→ AIM:
Return the listing below exactly, with the pictures dropped.

→ SOURCE EXCERPT:
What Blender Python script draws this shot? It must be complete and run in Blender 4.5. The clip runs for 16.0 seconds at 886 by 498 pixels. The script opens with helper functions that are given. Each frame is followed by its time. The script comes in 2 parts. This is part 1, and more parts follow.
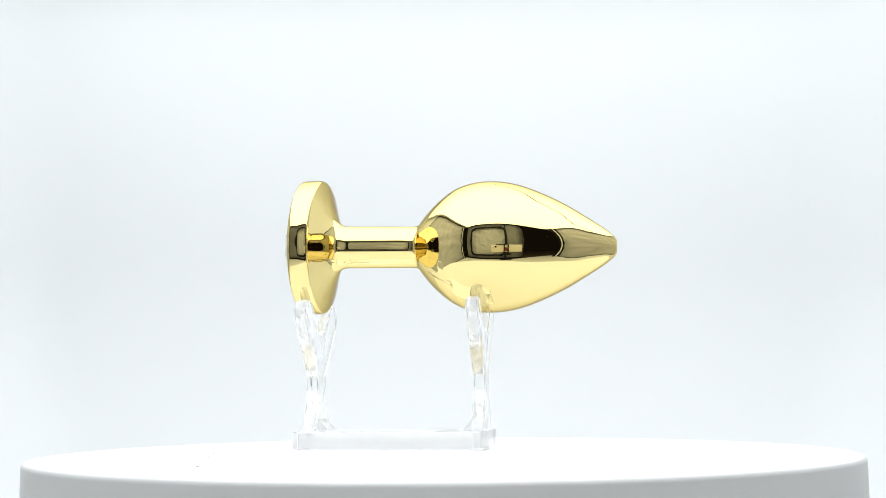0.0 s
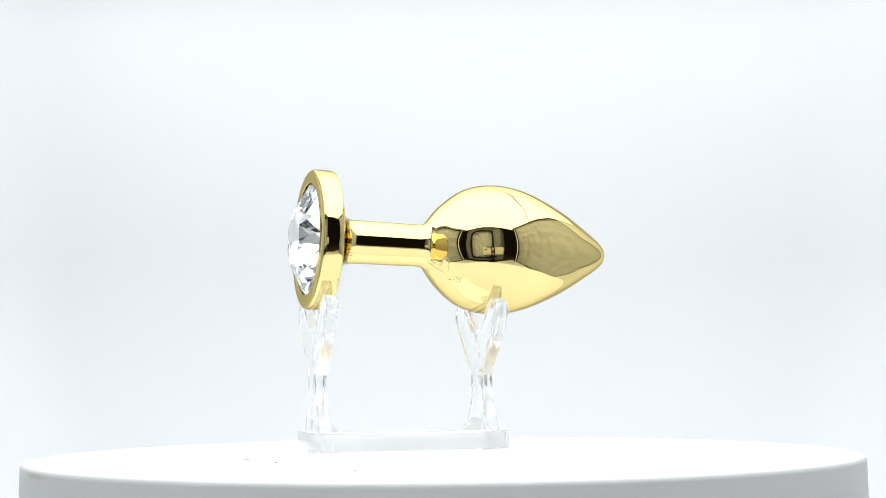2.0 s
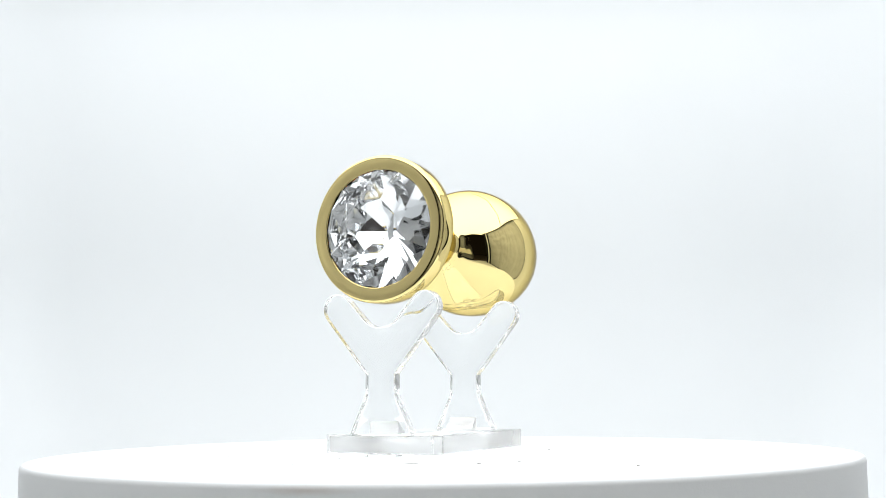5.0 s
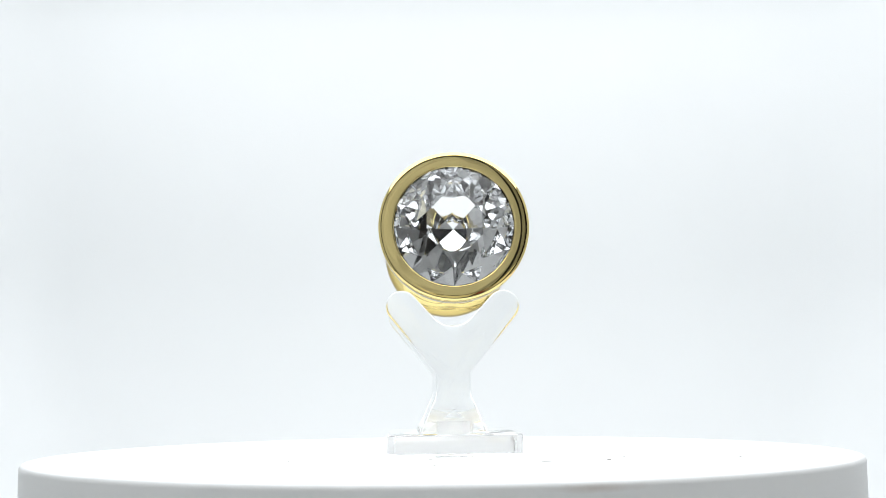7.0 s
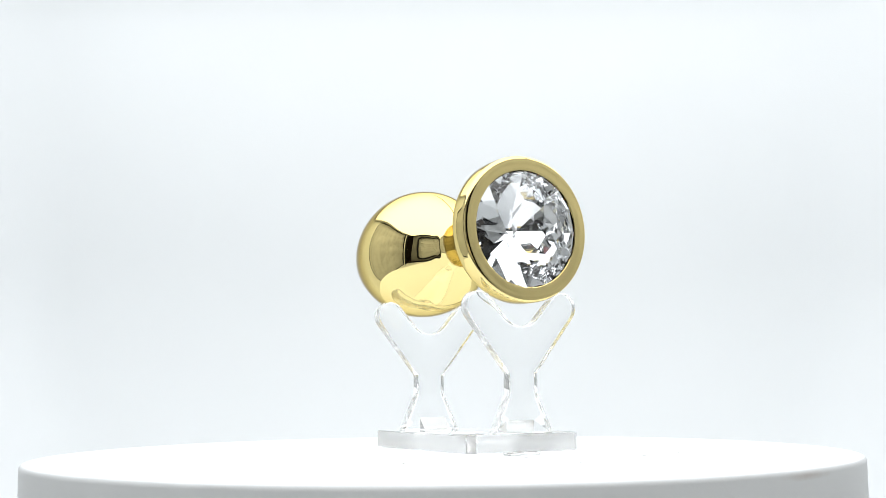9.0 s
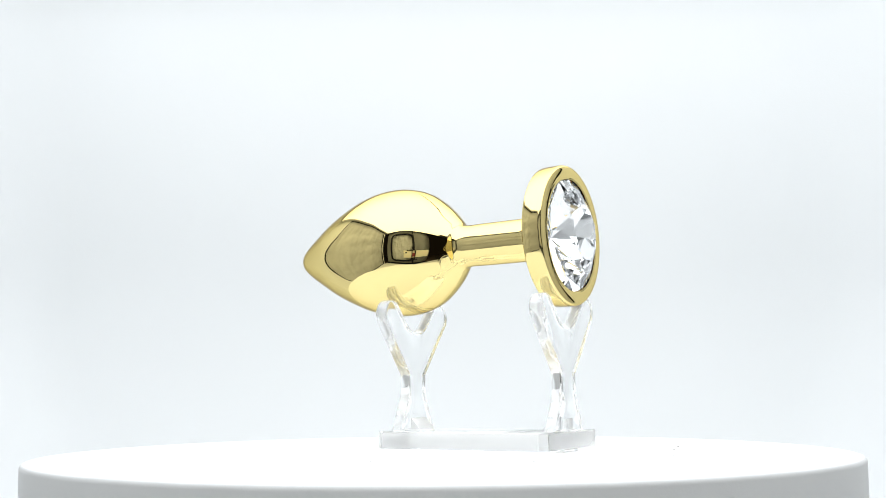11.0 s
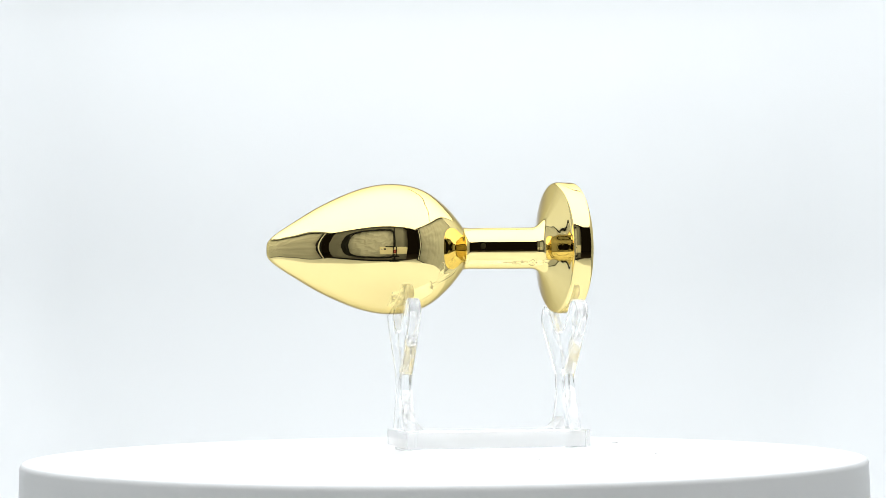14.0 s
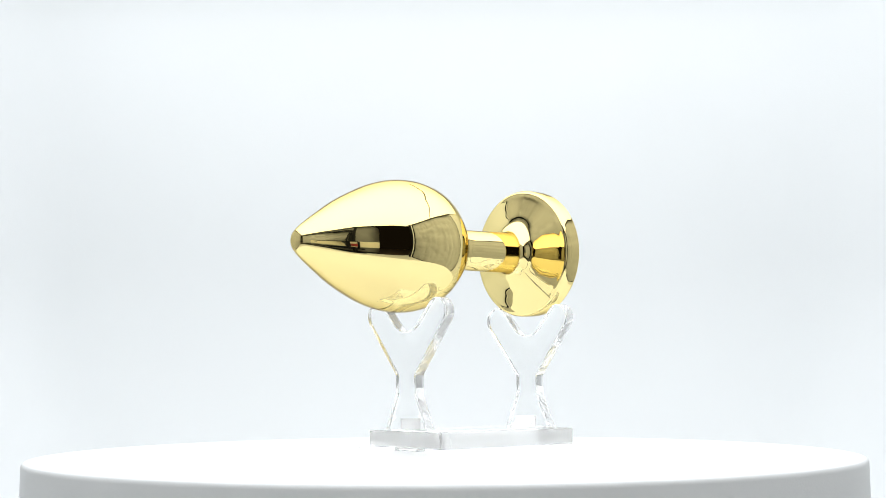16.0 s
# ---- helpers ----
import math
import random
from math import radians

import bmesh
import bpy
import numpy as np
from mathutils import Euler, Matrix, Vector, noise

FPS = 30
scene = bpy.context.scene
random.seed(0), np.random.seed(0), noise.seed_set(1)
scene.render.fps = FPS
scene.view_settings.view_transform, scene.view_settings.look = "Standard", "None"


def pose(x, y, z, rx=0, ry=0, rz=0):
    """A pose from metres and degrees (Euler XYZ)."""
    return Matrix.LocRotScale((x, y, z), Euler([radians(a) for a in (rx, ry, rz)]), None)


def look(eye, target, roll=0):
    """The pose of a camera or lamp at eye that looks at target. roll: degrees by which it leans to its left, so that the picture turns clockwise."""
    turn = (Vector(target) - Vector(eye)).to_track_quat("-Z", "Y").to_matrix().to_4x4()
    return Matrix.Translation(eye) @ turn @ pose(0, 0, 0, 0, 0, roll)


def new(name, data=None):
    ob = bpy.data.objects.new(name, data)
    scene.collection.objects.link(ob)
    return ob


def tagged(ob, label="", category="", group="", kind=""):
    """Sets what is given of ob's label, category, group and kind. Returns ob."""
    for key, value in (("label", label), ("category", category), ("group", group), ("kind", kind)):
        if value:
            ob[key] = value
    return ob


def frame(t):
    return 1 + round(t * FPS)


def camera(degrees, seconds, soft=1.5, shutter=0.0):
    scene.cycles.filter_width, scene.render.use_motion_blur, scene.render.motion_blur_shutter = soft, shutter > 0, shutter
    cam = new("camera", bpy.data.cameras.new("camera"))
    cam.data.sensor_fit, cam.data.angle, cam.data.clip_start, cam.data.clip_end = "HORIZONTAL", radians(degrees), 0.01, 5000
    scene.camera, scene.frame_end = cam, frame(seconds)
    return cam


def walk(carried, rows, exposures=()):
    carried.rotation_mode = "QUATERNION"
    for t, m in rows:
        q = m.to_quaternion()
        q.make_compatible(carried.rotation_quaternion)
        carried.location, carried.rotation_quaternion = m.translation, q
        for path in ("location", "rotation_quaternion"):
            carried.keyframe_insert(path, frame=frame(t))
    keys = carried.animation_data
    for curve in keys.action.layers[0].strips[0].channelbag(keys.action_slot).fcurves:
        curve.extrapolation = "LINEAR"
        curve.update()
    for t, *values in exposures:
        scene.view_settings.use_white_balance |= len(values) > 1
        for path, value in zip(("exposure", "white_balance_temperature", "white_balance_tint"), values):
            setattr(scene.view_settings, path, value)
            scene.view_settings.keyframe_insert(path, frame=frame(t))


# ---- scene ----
MM = 0.001
SPIN = 14.466          # degrees a second
FACING = 6.895         # second at which the stone faces the lens

EYE = Vector((0.0, -0.25989, 0.01342))
YAW, PITCH, ROLL = radians(0.046), radians(6.574), -0.505
AIM = EYE + Vector((math.sin(YAW) * math.cos(PITCH), math.cos(YAW) * math.cos(PITCH), math.sin(PITCH)))
cam = camera(40.14, 16.0, soft=0.55)
walk(cam, [(0.0, look(EYE, AIM, ROLL)), (16.0, look(EYE, AIM, ROLL))])
scene.view_settings.exposure = 0.0
scene.cycles.max_bounces, scene.cycles.transmission_bounces, scene.cycles.glossy_bounces = 32, 32, 12

# ---- light: the light box's own ceiling panel, and a very dim room outside ----
BOX_X, BOX_BACK, BOX_FRONT, BOX_TOP, BOX_FLOOR = 0.235, 0.30, -0.285, 0.226, -0.095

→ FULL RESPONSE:
What Blender Python script draws this shot? It must be complete and run in Blender 4.5. The clip runs for 16.0 seconds at 886 by 498 pixels. The script opens with helper functions that are given. Each frame is followed by its time. The script comes in 2 parts. This is part 1, and more parts follow.
0.0 s
2.0 s
5.0 s
7.0 s
9.0 s
11.0 s
14.0 s
16.0 s
# ---- helpers ----
import math
import random
from math import radians

import bmesh
import bpy
import numpy as np
from mathutils import Euler, Matrix, Vector, noise

FPS = 30
scene = bpy.context.scene
random.seed(0), np.random.seed(0), noise.seed_set(1)
scene.render.fps = FPS
scene.view_settings.view_transform, scene.view_settings.look = "Standard", "None"


def pose(x, y, z, rx=0, ry=0, rz=0):
    """A pose from metres and degrees (Euler XYZ)."""
    return Matrix.LocRotScale((x, y, z), Euler([radians(a) for a in (rx, ry, rz)]), None)


def look(eye, target, roll=0):
    """The pose of a camera or lamp at eye that looks at target. roll: degrees by which it leans to its left, so that the picture turns clockwise."""
    turn = (Vector(target) - Vector(eye)).to_track_quat("-Z", "Y").to_matrix().to_4x4()
    return Matrix.Translation(eye) @ turn @ pose(0, 0, 0, 0, 0, roll)


def new(name, data=None):
    ob = bpy.data.objects.new(name, data)
    scene.collection.objects.link(ob)
    return ob


def tagged(ob, label="", category="", group="", kind=""):
    """Sets what is given of ob's label, category, group and kind. Returns ob."""
    for key, value in (("label", label), ("category", category), ("group", group), ("kind", kind)):
        if value:
            ob[key] = value
    return ob


def frame(t):
    return 1 + round(t * FPS)


def camera(degrees, seconds, soft=1.5, shutter=0.0):
    scene.cycles.filter_width, scene.render.use_motion_blur, scene.render.motion_blur_shutter = soft, shutter > 0, shutter
    cam = new("camera", bpy.data.cameras.new("camera"))
    cam.data.sensor_fit, cam.data.angle, cam.data.clip_start, cam.data.clip_end = "HORIZONTAL", radians(degrees), 0.01, 5000
    scene.camera, scene.frame_end = cam, frame(seconds)
    return cam


def walk(carried, rows, exposures=()):
    carried.rotation_mode = "QUATERNION"
    for t, m in rows:
        q = m.to_quaternion()
        q.make_compatible(carried.rotation_quaternion)
        carried.location, carried.rotation_quaternion = m.translation, q
        for path in ("location", "rotation_quaternion"):
            carried.keyframe_insert(path, frame=frame(t))
    keys = carried.animation_data
    for curve in keys.action.layers[0].strips[0].channelbag(keys.action_slot).fcurves:
        curve.extrapolation = "LINEAR"
        curve.update()
    for t, *values in exposures:
        scene.view_settings.use_white_balance |= len(values) > 1
        for path, value in zip(("exposure", "white_balance_temperature", "white_balance_tint"), values):
            setattr(scene.view_settings, path, value)
            scene.view_settings.keyframe_insert(path, frame=frame(t))


# ---- scene ----
MM = 0.001
SPIN = 14.466          # degrees a second
FACING = 6.895         # second at which the stone faces the lens

EYE = Vector((0.0, -0.25989, 0.01342))
YAW, PITCH, ROLL = radians(0.046), radians(6.574), -0.505
AIM = EYE + Vector((math.sin(YAW) * math.cos(PITCH), math.cos(YAW) * math.cos(PITCH), math.sin(PITCH)))
cam = camera(40.14, 16.0, soft=0.55)
walk(cam, [(0.0, look(EYE, AIM, ROLL)), (16.0, look(EYE, AIM, ROLL))])
scene.view_settings.exposure = 0.0
scene.cycles.max_bounces, scene.cycles.transmission_bounces, scene.cycles.glossy_bounces = 32, 32, 12

# ---- light: the light box's own ceiling panel, and a very dim room outside ----
BOX_X, BOX_BACK, BOX_FRONT, BOX_TOP, BOX_FLOOR = 0.235, 0.30, -0.285, 0.226, -0.095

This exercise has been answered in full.